Это напомнило ему умирающего Виктора Паскоу. Его объятия дрогнули и сжались еще крепче.
— И по ее подбородку стекала слюна…
— Рэчел, хватит, — сказал он несколько нервно. — Я боюсь за тебя.
— Я хочу объяснить, — сказала она упорно. — Объяснить, почему я не пойду на похороны бедной Нормы, и почему я так по-дурацки поругалась с тобой тогда…
— Тсс — я все уже забыл.
— Зато я помню, — сказала она. — Хорошо помню, Луис. Я помню это так же хорошо, как смерть моей сестры Зельды 14 апреля 1965-го.
Воцарилось продолжительное молчание.
— Я перевернула ее на живот и потрясла, — опять заговорила Рэчел. — Это было все, что я могла сделать. Она била ногами, и я помню звон, похожий на пуканье — это лопнули рукава на моей блузке, когда я переворачивала ее. У нее начались судороги… и я увидела, что ее лицо повернулось и уткнулось в подушку, и подумала, что она задохнулась, и сейчас они вернутся и решат, что это я ее задушила, скажут: «Ты всегда ненавидела ее, Рэчел», — и это ведь была правда, напомнят: «Ты хотела ее смерти», — и это тоже правда. Потому что, Луис, моей первой мыслью тогда было: «Ну вот, слава Богу, Зельда задохнулась, и все это кончилось». А потом я перевернула ее назад, и ее лицо было черным, и глаза выкатились, и шея вывернулась. И тут она умерла. Я побежала.
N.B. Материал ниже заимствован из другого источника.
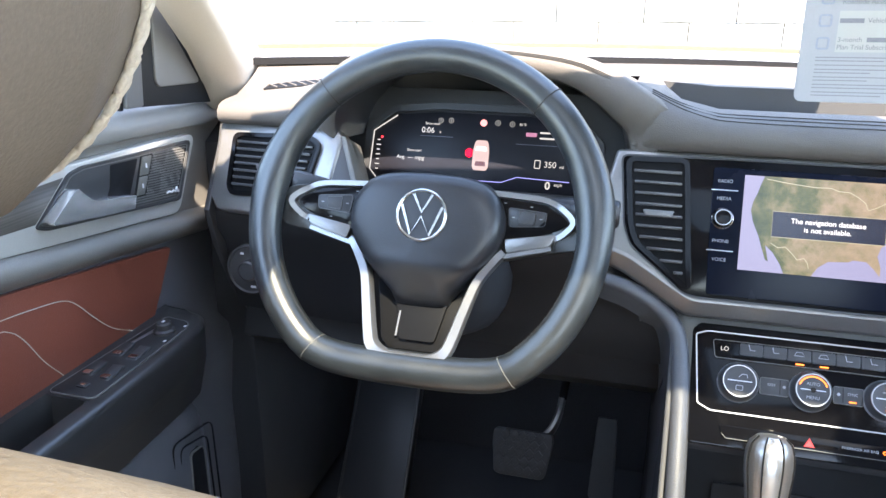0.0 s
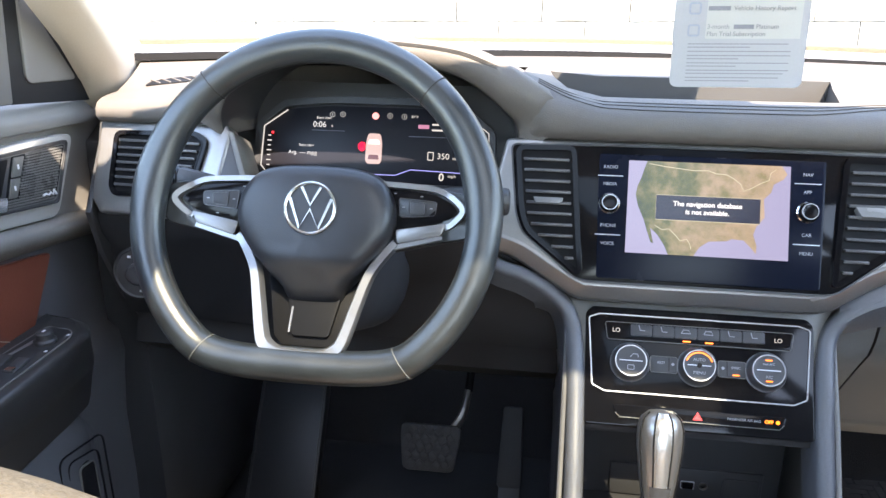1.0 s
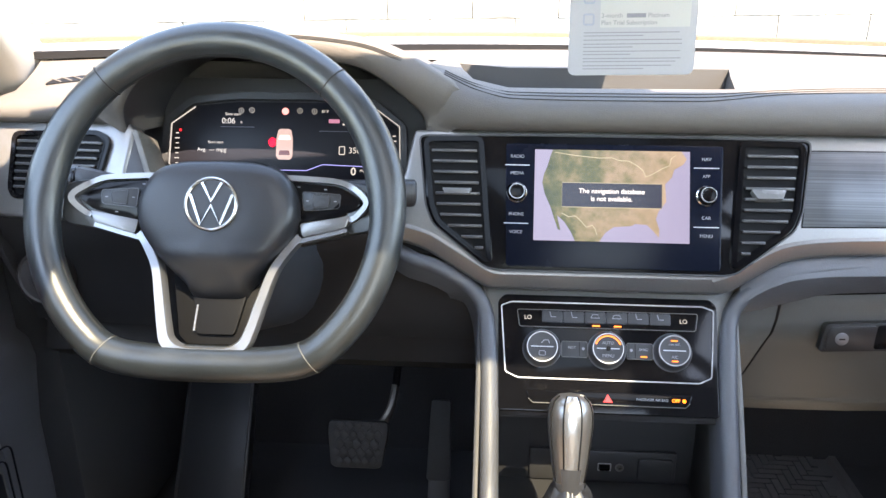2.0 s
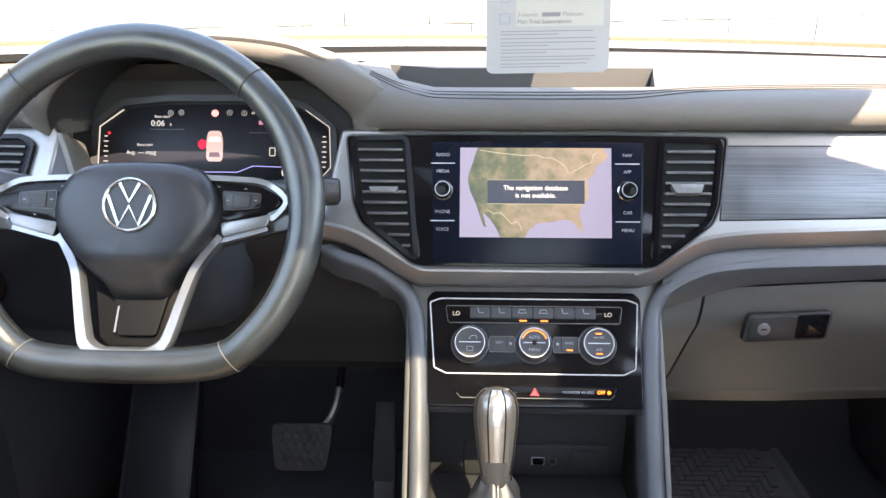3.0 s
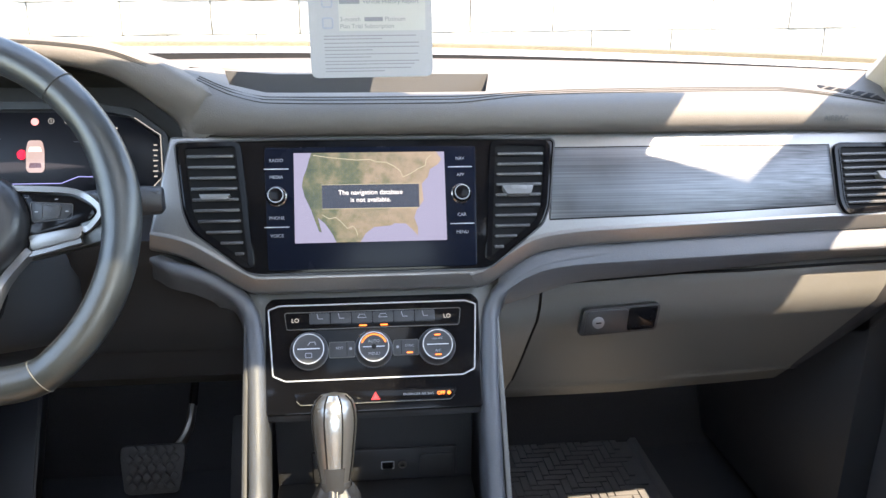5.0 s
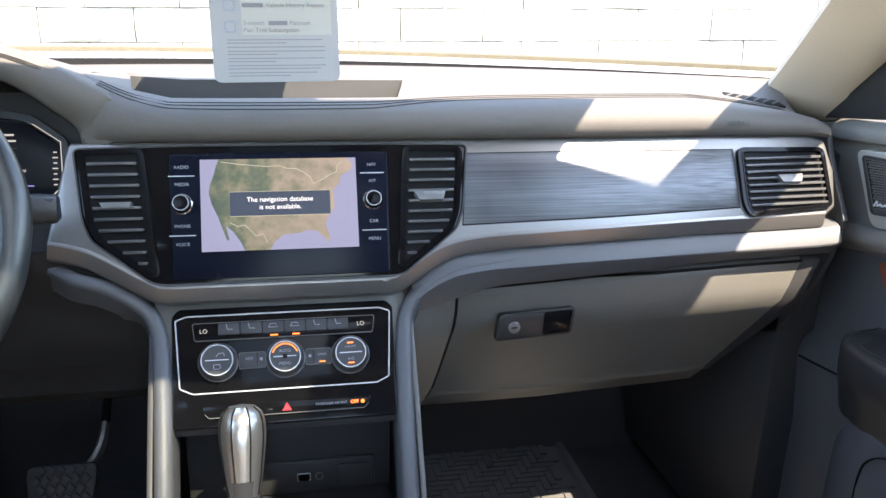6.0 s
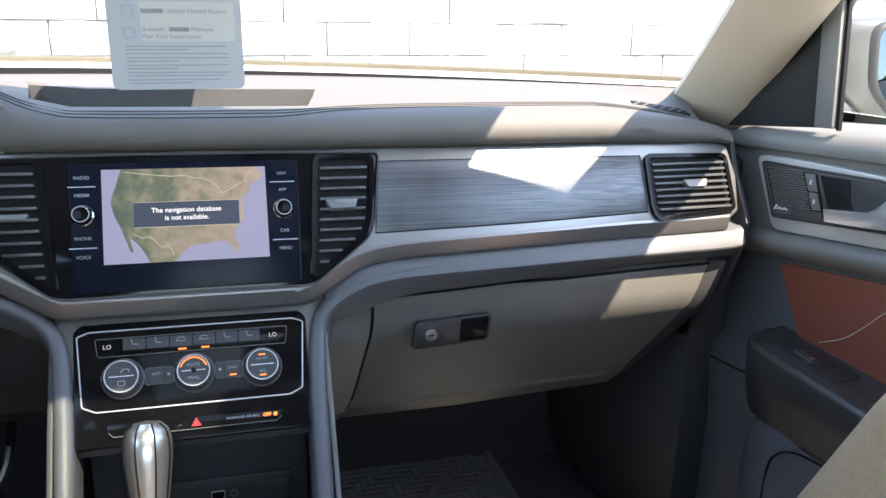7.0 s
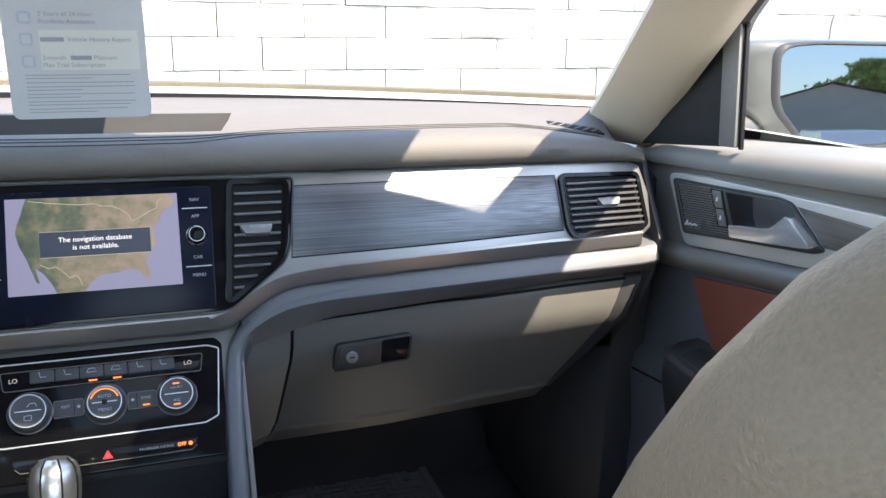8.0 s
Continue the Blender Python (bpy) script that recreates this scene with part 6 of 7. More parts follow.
        for y in (-0.105, -0.15):
            part("panel_mark", box(top(y, 0.067, 0.0023), (0.003, 0.004, 0.0004)), M_MARK, arm)
    else:
        part("switch_panel", plate(round_poly([(X - 0.020, -0.085), (X - 0.072, -0.10), (X - 0.077, -0.22), (X - 0.020, -0.22)][::-1], 0.01), T, 0.0022, -0.004, 0.0012), M_KNEE, arm, "black switch panel")
        sw = part("window_switch", box(pose(X - 0.050, -0.155, zt + 0.004) @ pose(0, 0, 0, 8), (0.014, 0.030, 0.004), 0.0015), M_DARK, arm)
        part("switch_tip", box(pose(X - 0.050, -0.165, zt + 0.0052), (0.008, 0.006, 0.003), 0.001), M_CHROME, sw)
    # bulging pocket low on the door
    rows = []
    for y, wmax, zt2 in ((-0.045, 0.0, 0.30), (-0.06, 0.045, 0.425), (-0.10, 0.066, 0.470), (-0.15, 0.074, 0.482), (-0.30, 0.077, 0.47), (-0.70, 0.077, 0.42), (-0.95, 0.05, 0.40)):
        rows.append([at(y, z, w) for z, w in ((zt2, 0.0), (zt2 - 0.004, wmax * 0.7), (zt2 - 0.02, wmax), (zt2 - 0.10, wmax * 1.08), (0.20, wmax * 1.0), (0.14, wmax * 0.6), (0.13, 0))])
    pk = part("door_pocket", loft(rows), M_DOORLOW, d, "dark grey bulging door pocket", angle=60)
    if s < 0:
        for g in (0.0, 0.014):
            ring = round_poly(yz([(-0.085 - g, 0.425 - g), (-0.175 + g, 0.44 - g), (-0.185 + g, 0.24), (-0.08 - g, 0.24)]), 0.014)
            part("pocket_line", strip(ring, on(base, 0, 0, 0.0775), 0.0018, 0.001, closed=True), M_BLACK, pk)
        # no hollow here: the recess's shade is a flat black plate
        part("pocket_recess", plate(round_poly(yz([(-0.112, 0.402), (-0.142, 0.407), (-0.146, 0.30), (-0.110, 0.30)]), 0.008), base, 0.0792, 0.05, 0.0006), M_BLACK, pk, "flat black plate painted as a shaded recess")
        part("recess_rim", strip(round_poly(yz([(-0.112, 0.402), (-0.142, 0.407), (-0.146, 0.30), (-0.110, 0.30)]), 0.008), on(base, 0, 0, 0.0785), 0.002, 0.0016, closed=True), M_LOWER, pk)
    else:
        part("panel_seam", tube([at(y, z - slope(z) * y, w) for y, z, w in ((0.070, 0.474, 0.0255), (0.02, 0.475, 0.0255), (-0.05, 0.477, 0.0255))], 0.0016, 6), M_BLACK, d)
        seam = [(-0.245, 0.462), (-0.20, 0.455), (-0.165, 0.435), (-0.150, 0.40), (-0.150, 0.30), (-0.152, 0.20)]
        part("pocket_line", strip(yz([(p.x, p.y) for p in curve_pts([(y, z, 0) for y, z in seam], 4)]), on(base, 0, 0, 0.0795), 0.0022, 0.0012), M_BLACK, pk)
    # corner panel and post ahead of the window
    part("sail_panel", plate(yz([(0.13, 0.828), (-0.078, 0.850), (-0.062, 1.008), (-0.045, 1.005), (0.03, 0.945)]), base, 0.020, 0.010, 0.002), M_POST, d, "black triangular corner panel")
    if s < 0:
        part("sail_cover", plate(round_poly(yz([(0.055, 0.864), (-0.045, 0.870), (-0.036, 0.985)]), 0.012), base, 0.0235, 0.012, 0.004, 3), M_DOOR, d, "grey corner cover")
    part("window_post", plate(yz([(-0.074, 0.850), (-0.1065, 0.852), (-0.091, 1.008), (-0.058, 1.008)]), base, 0.0235, 0.014, 0.003), M_POSTGREY, d, "grey window post")
    part("post_seal", plate(yz([(-0.1070, 0.850), (-0.1120, 0.850), (-0.0965, 1.012), (-0.0915, 1.012)]), base, 0.018, 0.012, 0.001), M_BLACK, d, "black window seal")
    up = [at(-0.070, 0.998, 0.006), at(-0.115, 1.045, 0.018), at(-0.30, 1.19, 0.04), at(-0.48, 1.30, 0.075), at(-0.70, 1.325, 0.085), at(-1.0, 1.335, 0.085)]
    part("window_frame", tube(curve_pts(up, 4), [0.014 + 0.022 * max(0.0, (k - 10) / 10) for k in range(21)], 8), M_DARK, d, "black window frame")
    b = loft([[at(-0.108, 0.84, 0.013), at(-0.10, 1.03, 0.013)], [at(-0.30, 0.86, -0.012), at(-0.30, 1.19, 0.03)], [at(-0.6, 0.87, -0.012), at(-0.6, 1.33, 0.07)], [at(-1.0, 0.90, -0.012), at(-1.0, 1.36, 0.075)]])
    g = part("window_pane", b, M_WSGLASS, d, "clear side window")
    g.visible_shadow = False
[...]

Наверное, я хотела выбежать в дверь, но ударилась прямо об стену, и оттуда упала картина — это была картинка из книжки про страну Оз, которую Зельда любили еще до болезни, это было изображение Оза Великого и Ужасного, но Зельда всегда называла его «Оз Великий и Узасный» потому, что не могла выговаривать «ж». Мама вставила эту картинку в раму из-за того, что Зельда очень любила ее. Оз Великий и Узасный… и вот она упала, ударилась об пол, и стекло разбилось, и я закричала, потому что знала, что она умерла, и думала, что теперь ее дух будет преследовать меня, что он будет меня ненавидеть так же, как она… и я стала кричать… и выбежала из дома с криком: «Зельда умерла! Зельда умерла!» И соседи… они пришли и увидели… они увидели, как я бегу в блузке с оторванными рукавами… и кричу: «Зельда умерла!» Луис, мне кажется, что я плакала, но иногда я думаю, что я смеялась.
— Ничего удивительного, — сказал Луис.
— Ты не понимаешь, — сказала Рэчел с горькой уверенностью.
Он отпустил ее, думая, что она, кажется, избавилась от тяжести, давившей на нее многие годы. Луис Крид не был психиатром, но он знал, что в душе каждого человека есть потайные, скрытые уголки, к которым он имеет свойство возвращаться памятью всю жизнь. Этим вечером Рэчел извлекла почти все их наружу, как дурно пахнущий больной зуб с гнилым корнем. Если Бог будет милостив к ней, она уже не вспомнит об этом, разве что в самых темных и мрачных снах. То, что она смогла рассказать ему это, говорило не только о ее смелости, но и об искренности и любви к нему. Луис почувствовал прилив нежности.
Он сел и включил свет.
— Да, — сказал он, — ты молодец. Но твои мать с отцом… Они не должны были оставлять тебя с ней, Рэчел. Никогда.
Как ребенок, тот восьмилетний ребенок, на глазах которого это все случилось, она напомнила ему:
— Луис, это было на Пасху…
— Неважно, когда это было, — сказал Луис с неожиданной свирепостью, заставившей ее слегка отстраниться. Он вспомнил тех двоих медсестер, которым повезло оказаться в лазарете, когда туда принесли умирающего Паскоу. Одна из них, маленькая Карла Шэверс, пришла на другой день и работала так, что ее похвалила даже Чарлтон. Другую он никогда больше не видел. И он не мог ее винить.